SUSAN SHIRK: Well I do not think that has been true so far. You know, by the way, I predict that because of this concern about reputation, and this predicament they find themselves in of being in Africa, in Sudan, having this role in Darfur, the Olympics, all the finger-pointing at China, trying to adjust to that situation, I think that if there is another sanctions vote in the Security Council, I would not expect China to veto. I think it is more likely to abstain, because it will not want to be seen as the source of the problem.
JERRY FOWLER: So in that sense, then, the idea that they are Khartoum’s heat shield, if it was ever true, may not be true anymore.
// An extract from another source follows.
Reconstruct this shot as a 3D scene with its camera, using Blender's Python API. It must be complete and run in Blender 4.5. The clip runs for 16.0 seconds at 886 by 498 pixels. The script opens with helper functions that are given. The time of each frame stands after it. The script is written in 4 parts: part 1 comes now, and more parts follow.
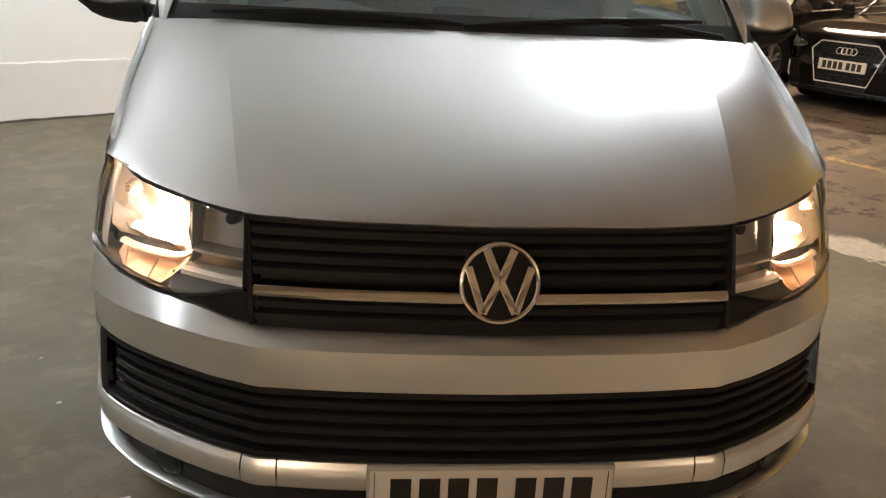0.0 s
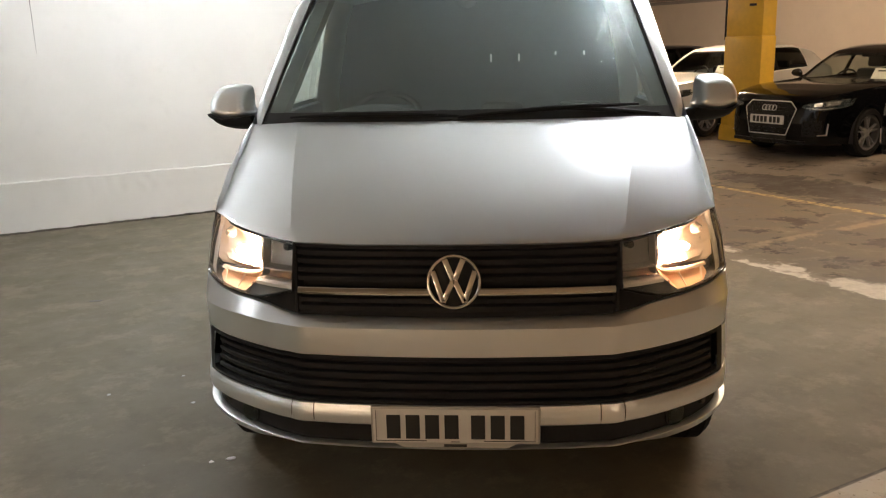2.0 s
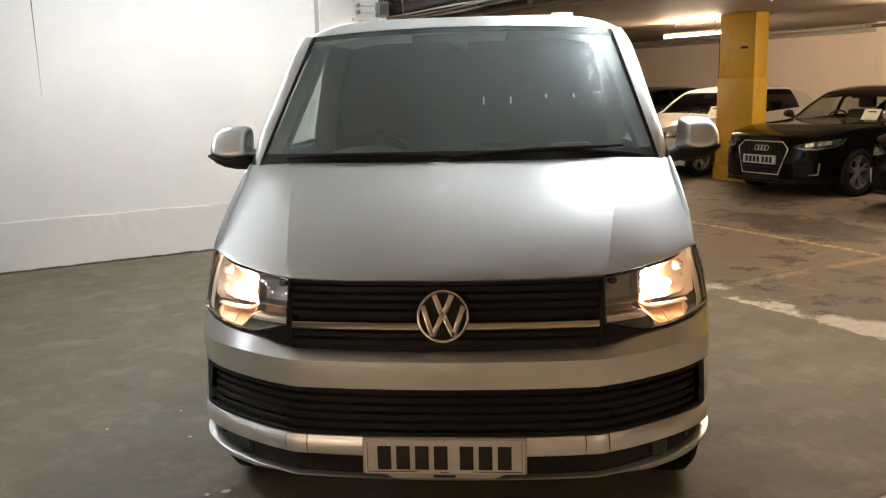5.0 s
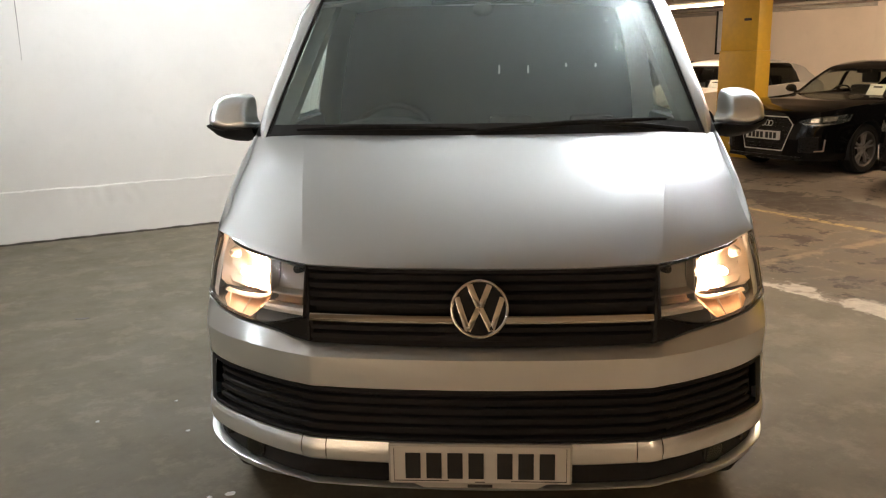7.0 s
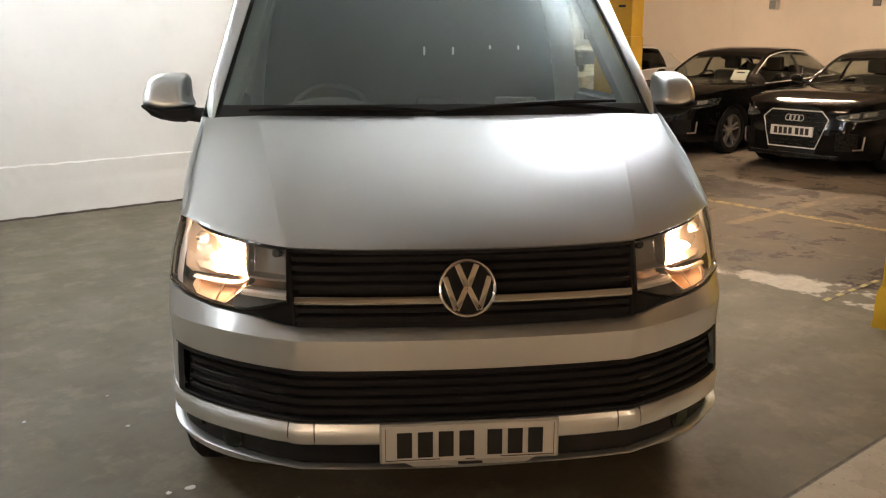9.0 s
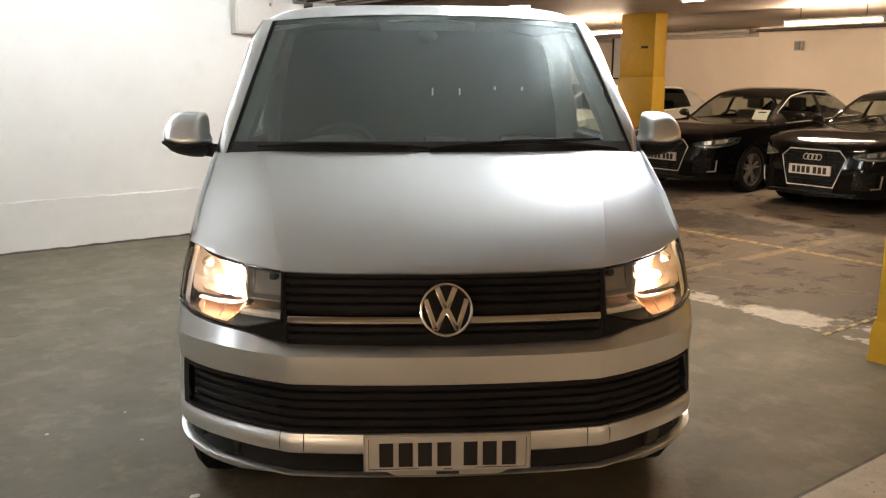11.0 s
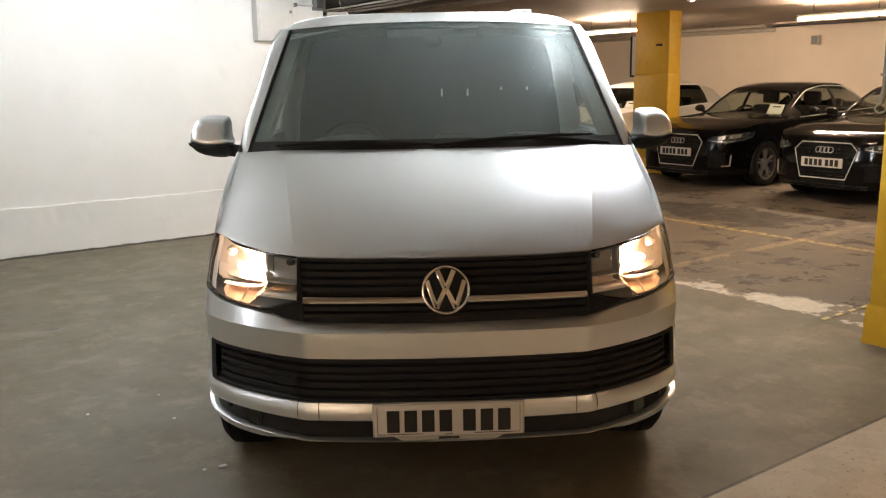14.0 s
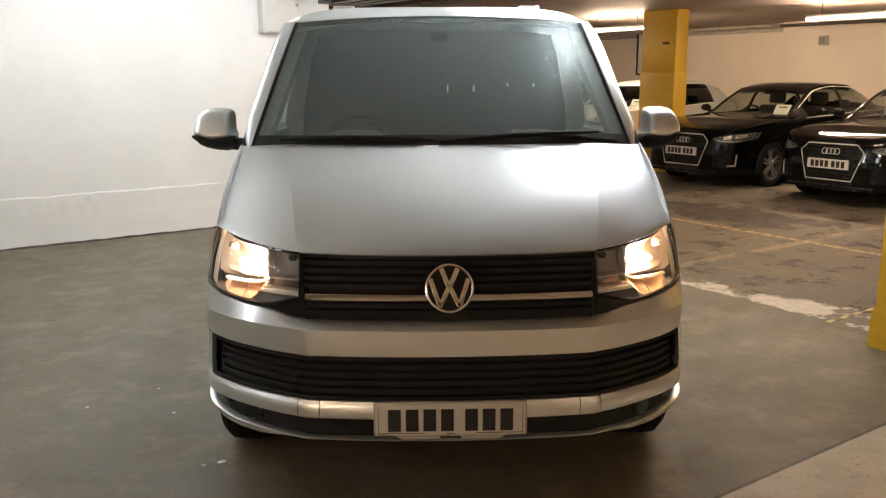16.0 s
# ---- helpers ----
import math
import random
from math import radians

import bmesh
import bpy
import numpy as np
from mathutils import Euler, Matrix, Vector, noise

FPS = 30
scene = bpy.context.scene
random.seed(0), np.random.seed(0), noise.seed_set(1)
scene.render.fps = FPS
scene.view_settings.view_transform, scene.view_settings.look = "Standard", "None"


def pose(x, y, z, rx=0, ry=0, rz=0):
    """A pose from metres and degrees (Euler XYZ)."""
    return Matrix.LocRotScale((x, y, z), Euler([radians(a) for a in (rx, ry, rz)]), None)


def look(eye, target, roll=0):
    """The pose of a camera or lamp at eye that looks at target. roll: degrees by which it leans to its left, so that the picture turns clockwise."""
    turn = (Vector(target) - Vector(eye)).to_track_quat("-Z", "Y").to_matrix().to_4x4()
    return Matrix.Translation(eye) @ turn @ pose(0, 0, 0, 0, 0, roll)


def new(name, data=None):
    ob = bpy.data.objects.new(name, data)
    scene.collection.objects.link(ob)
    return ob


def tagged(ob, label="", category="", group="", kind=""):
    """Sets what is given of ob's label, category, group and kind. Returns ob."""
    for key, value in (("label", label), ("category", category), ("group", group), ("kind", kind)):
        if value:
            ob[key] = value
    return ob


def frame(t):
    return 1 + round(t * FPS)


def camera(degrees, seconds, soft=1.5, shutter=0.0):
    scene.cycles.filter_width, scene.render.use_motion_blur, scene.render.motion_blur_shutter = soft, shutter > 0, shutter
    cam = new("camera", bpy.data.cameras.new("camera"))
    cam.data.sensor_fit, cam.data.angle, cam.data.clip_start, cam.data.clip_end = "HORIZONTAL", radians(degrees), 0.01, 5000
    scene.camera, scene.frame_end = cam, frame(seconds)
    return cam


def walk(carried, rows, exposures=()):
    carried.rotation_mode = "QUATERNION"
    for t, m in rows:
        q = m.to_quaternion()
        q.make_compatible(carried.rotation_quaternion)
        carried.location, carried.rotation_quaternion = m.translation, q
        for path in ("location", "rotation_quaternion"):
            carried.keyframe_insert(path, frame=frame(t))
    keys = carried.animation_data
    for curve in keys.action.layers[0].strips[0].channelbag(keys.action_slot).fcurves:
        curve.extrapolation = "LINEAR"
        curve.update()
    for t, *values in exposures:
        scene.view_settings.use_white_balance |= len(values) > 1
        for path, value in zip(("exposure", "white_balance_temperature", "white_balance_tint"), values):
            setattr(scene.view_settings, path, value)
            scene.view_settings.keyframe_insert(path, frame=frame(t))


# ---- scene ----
cam = camera(55.3, 16.0, soft=1.2)
PATH = [
    (0, (-0.284, -1.5350, 1.5010), (-0.093, 0.3375, 0.8252), 3.01),
    (0.5, (-0.074, -1.8416, 1.5294), (-0.117, 0.0652, 0.9270), -1.32),
    (1, (0.049, -2.0892, 1.5557), (-0.105, -0.1671, 1.0251), -1.78),
    (1.5, (0.075, -2.3593, 1.5524), (-0.080, -0.4308, 1.0487), -1.18),
    (2, (0.175, -2.4699, 1.5743), (0.017, -0.5328, 1.1025), -1.48),
    (2.5, (0.284, -2.5441, 1.5656), (0.116, -0.5982, 1.1376), -0.79),
    (3, (0.295, -2.5678, 1.5791), (0.128, -0.6134, 1.1839), -0.39),
    (3.5, (0.291, -2.5720, 1.5691), (0.117, -0.6153, 1.1919), -0.39),
    (4, (0.281, -2.5798, 1.5803), (0.099, -0.6240, 1.2061), -0.79),
    (6.5, (0.072, -2.4236, 1.5895), (-0.037, -0.4728, 1.1614), -1.96),
    (7, (0.040, -2.2820, 1.5671), (-0.079, -0.3355, 1.1210), -0.86),
    (7.5, (0.029, -2.1538, 1.5768), (-0.094, -0.2083, 1.1298), -1.06),
    (8, (-0.075, -2.1418, 1.5776), (-0.138, -0.1922, 1.1385), -2.53),
    (8.5, (-0.250, -2.2218, 1.5770), (-0.158, -0.2775, 1.1170), -2.45),
    (9, (-0.313, -2.2870, 1.5652), (-0.115, -0.3573, 1.0774), 0.10),
    (9.5, (-0.300, -2.3259, 1.5748), (-0.074, -0.3980, 1.0941), 0.62),
    (10, (-0.260, -2.3628, 1.5765), (-0.064, -0.4234, 1.1296), 0.70),
    (12.5, (-0.079, -2.7748, 1.5837), (-0.013, -0.8132, 1.1994), -0.87),
    (13, (-0.075, -2.8018, 1.5811), (-0.006, -0.8391, 1.2028), -0.66),
    (13.5, (-0.075, -2.7969, 1.5761), (-0.017, -0.8365, 1.1838), -0.67),
    (14, (-0.091, -2.8078, 1.5832), (-0.034, -0.8485, 1.1840), -0.97),
    (14.5, (-0.092, -2.7997, 1.5861), (-0.042, -0.8436, 1.1749), -1.37),
    (15, (-0.088, -2.7937, 1.5860), (-0.039, -0.8377, 1.1718), -1.37),
    (15.5, (-0.095, -2.7907, 1.5869), (-0.048, -0.8346, 1.1757), -0.88),
    (16, (-0.096, -2.7728, 1.5836), (-0.045, -0.8156, 1.1744), -0.17),
]
EXPOSURES = [(0.0, 0.34), (0.5, 0.38), (1.0, 0.28), (1.5, 0.20), (3.5, 0.12), (6.5, 0.16), (8.0, 0.26), (9.0, 0.18), (12.5, 0.21), (16.0, 0.19)]
walk(cam, [(t, look(eye, target, roll)) for t, eye, target, roll in PATH], EXPOSURES)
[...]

SUSAN SHIRK: I do not think it is. But you know, they do not stand up and make a lot of speeches criticizing foreign governments. What they say is that their way of working is important, and we can have this division of labor, perhaps, in which political leaders in the United States and other places make speeches and the Chinese actually try to work behind the scenes quietly to get Bashir to agree. You know, they do make the point that bringing in the United Nations force into Darfur is viewed by Bashir as a surefire way to land in front of the International Criminal Court. That, because he is identified as an international war criminal, he really feels that his own survival is at stake here, and that is why it is so difficult to persuade him. I do not know whether or not that is true, but that is what they say.
JERRY FOWLER: Susan Shirk is Director of the University of California Institute on Global Conflict and Cooperation, and her new book is “China, Fragile Superpower: How China’s Internal Politics Could Derail its Peaceful Rise.” Professor Shirk, thanks so much for taking the time to be with us.
SUSAN SHIRK: My pleasure, I enjoyed the conversation.